BDSM Fiction and Authenticity

As you’re all aware by now, we write a lot of BDSM fiction. We’ve noticed a lot of concern about the non-consensual writing that’s around being a ‘poor representation of the BDSM world.’ (this came from an Amazon review of another author).

Fiction is fiction, and I doubt this same complaint would be levelled at a murder mystery or a sci-fi novel in which characters are treated badly and not as we would like in an ideal world. What is important, I believe, is that if a story is non-consensual, it is honestly marketed as such. The reason for this is so that newcomers to the scene, many of which learn through reading, (and that’s often fiction), can see the clear boundaries which should not be crossed in reality. After all, you wouldn’t really expect a zombie to stomp round your living room or a vampire bite you, would you?

I have no problem with writers or readers who produce or have fantasies of non-consensual play or sex. What is of more concern is passing those fantasies off as acceptable sex or BDSM practice.

We try in our stories to make these things clear. My fiction is always consensual, primarily because non-consensual is too far off my radar and I wouldn’t be able to write it convincingly as a result. Fulani stretches the boundaries a little more, but always makes this clear for the reader so they can make an informed choice.

What we are proud of is the inclusion in our fiction of safety awareness. I like to include some details of things to be aware of, such as characters having some way of communicating their hard limit if gagged. A safeword of course cannot be used when gagged, so characters are given a ball or something similar, which they can drop to alert their dom to stop the play. I feel it is important that anyone thinking of tying someone up, making them helpless and creating pain for them should be very aware of their responsibility to that person.

This has all come from personal experience. I know how it can feel when someone does something to you that you did not want to happen. I know how it feels for someone to try and push you to use your safeword, thinking this was the way to play. It is not. Safewords are intended to STOP play for whatever reason. For either the sub or the dom, a safeword is just that. A word to use to keep you safe. And that means safe physically, mentally or emotionally. It is used in extreme situations and not as a goal for the dom to reach. A responsible dom would set up a scenario in which he/she could PLAY at pushing a sub beyond their safe limits, but not as an aim in reality.

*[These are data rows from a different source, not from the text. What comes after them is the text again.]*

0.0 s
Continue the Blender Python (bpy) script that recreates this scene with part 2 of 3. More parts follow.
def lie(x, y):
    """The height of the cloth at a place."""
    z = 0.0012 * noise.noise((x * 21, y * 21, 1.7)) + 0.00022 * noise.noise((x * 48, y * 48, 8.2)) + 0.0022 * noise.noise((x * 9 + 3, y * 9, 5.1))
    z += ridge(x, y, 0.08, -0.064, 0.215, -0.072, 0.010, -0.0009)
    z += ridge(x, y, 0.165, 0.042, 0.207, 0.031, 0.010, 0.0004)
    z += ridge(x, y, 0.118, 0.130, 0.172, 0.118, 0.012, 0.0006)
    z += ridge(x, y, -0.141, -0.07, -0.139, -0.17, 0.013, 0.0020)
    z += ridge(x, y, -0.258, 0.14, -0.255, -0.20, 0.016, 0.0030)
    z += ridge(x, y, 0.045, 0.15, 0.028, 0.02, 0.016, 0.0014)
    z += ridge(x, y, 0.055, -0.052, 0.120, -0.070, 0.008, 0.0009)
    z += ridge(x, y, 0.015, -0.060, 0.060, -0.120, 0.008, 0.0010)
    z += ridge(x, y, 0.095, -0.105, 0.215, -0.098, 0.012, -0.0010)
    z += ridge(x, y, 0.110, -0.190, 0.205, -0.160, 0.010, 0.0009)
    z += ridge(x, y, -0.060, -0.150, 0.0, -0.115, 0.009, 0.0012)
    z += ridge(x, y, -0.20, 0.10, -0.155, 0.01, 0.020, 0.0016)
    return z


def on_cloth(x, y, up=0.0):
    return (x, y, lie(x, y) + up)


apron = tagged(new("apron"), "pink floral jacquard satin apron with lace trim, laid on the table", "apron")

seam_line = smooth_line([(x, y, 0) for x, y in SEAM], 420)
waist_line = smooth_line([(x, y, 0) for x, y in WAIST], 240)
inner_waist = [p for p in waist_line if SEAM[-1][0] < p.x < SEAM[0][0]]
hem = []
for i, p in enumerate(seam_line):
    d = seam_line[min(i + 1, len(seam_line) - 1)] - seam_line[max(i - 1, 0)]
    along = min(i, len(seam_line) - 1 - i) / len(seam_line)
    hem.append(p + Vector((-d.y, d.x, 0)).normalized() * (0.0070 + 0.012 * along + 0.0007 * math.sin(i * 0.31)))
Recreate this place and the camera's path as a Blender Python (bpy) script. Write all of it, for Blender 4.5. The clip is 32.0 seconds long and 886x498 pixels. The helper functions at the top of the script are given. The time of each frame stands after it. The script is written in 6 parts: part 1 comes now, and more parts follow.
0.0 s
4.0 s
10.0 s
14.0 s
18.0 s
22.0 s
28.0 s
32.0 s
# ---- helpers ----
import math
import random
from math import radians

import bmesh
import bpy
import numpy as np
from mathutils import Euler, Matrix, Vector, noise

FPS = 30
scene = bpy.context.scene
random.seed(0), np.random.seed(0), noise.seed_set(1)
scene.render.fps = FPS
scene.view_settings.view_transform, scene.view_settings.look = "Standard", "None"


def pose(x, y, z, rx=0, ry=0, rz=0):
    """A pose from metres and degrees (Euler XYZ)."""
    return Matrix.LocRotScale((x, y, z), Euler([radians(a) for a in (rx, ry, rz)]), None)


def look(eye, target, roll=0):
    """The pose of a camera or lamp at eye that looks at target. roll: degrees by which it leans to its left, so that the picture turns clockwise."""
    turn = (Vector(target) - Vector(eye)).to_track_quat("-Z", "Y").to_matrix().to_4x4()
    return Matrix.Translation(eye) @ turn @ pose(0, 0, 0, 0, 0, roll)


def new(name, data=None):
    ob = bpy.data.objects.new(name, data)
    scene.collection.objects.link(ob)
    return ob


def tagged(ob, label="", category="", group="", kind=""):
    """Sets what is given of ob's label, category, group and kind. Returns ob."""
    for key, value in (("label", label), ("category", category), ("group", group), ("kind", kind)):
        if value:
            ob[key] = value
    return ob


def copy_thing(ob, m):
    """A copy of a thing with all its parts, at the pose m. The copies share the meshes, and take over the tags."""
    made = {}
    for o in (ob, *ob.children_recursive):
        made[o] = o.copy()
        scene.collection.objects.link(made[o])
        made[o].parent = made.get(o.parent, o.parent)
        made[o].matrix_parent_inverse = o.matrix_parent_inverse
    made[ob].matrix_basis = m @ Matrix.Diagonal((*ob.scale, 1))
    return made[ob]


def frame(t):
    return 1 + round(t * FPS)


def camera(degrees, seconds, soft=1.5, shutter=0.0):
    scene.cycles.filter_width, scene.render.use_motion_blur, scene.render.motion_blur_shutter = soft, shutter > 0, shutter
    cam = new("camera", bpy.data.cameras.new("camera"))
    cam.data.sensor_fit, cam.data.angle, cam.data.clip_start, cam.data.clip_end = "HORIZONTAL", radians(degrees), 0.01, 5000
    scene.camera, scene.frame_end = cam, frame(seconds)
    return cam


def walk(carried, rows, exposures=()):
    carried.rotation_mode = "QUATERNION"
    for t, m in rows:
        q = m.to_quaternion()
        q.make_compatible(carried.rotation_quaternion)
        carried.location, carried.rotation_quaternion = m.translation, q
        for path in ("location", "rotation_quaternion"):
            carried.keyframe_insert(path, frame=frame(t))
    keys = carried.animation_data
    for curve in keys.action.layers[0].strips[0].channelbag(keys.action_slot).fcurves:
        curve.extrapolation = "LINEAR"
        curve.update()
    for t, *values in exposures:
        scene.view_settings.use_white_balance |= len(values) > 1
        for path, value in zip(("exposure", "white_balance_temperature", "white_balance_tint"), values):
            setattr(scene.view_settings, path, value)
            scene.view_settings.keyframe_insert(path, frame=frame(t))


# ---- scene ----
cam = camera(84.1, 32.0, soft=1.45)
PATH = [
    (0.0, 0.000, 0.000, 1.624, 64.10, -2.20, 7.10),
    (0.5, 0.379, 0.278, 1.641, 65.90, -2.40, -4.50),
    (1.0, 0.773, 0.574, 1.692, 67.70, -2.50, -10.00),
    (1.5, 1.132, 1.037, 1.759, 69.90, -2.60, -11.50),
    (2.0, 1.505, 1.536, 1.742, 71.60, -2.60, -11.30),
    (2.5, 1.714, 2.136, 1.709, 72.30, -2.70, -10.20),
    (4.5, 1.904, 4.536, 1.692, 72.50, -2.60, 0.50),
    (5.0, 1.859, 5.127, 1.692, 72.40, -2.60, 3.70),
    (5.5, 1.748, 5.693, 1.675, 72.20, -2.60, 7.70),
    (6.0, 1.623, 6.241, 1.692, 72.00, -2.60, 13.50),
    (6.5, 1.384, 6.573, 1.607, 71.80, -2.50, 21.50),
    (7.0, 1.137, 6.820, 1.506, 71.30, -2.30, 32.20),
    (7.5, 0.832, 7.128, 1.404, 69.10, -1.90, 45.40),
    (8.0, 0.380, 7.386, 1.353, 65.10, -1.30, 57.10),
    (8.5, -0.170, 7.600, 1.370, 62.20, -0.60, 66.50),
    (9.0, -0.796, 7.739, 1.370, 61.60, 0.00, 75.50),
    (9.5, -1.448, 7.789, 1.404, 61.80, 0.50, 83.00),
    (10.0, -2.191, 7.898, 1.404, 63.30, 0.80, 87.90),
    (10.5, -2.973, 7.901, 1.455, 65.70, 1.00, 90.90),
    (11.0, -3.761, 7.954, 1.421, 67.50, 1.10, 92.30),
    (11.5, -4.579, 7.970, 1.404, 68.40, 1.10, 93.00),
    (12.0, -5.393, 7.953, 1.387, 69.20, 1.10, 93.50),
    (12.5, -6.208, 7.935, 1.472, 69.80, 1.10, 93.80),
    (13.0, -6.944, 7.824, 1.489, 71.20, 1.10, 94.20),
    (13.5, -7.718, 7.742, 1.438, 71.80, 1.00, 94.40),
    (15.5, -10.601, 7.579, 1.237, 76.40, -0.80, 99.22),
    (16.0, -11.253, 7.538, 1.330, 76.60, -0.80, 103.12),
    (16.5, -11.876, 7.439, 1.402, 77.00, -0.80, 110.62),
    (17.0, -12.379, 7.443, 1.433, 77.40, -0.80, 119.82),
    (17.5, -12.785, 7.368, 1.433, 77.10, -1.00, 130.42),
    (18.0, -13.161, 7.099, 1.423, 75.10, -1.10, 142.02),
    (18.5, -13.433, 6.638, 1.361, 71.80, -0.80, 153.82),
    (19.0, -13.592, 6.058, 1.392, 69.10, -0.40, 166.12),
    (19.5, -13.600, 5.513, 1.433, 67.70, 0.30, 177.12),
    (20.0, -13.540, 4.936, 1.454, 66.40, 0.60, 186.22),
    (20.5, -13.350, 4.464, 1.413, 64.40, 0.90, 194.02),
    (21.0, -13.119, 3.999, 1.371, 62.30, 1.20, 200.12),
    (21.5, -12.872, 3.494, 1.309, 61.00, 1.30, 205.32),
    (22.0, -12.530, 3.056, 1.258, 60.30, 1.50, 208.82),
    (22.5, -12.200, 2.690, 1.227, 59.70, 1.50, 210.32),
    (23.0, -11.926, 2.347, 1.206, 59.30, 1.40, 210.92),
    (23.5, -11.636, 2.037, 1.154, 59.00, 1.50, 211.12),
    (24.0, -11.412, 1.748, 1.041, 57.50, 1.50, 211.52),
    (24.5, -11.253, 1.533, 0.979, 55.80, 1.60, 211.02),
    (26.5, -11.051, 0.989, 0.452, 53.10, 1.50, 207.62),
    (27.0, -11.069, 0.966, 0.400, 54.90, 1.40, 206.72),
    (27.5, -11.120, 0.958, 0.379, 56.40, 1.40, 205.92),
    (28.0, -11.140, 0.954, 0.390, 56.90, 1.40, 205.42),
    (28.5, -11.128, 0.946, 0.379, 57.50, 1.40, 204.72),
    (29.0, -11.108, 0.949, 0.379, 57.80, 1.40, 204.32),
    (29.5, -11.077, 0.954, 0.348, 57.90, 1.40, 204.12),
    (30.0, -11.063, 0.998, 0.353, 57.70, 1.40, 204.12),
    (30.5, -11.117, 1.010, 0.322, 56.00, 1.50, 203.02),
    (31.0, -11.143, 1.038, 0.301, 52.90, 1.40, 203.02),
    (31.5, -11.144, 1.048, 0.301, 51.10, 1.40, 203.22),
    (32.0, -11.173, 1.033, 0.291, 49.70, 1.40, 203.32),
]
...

There are types of BDSM play a few people wish to indulge in that are not safe, such as choking, or breath play, which can result in death long after a session due to heart attack or stroke caused by the interruption to normal heart rhythms. There is no doubt that breathplay ranks among the more dangerous practices in BDSM, and infosar as you may find a little of it in a few of Fulani’s stories, you’ll also find commentaries in the text that make those dangers crystal clear.

So, reader beware. Ensure you realise that what you read in fiction is not always acceptable BDSM practice. Nor is it always a fair representation of the BDSM world any more than crime novels always accurately depict how detectives work.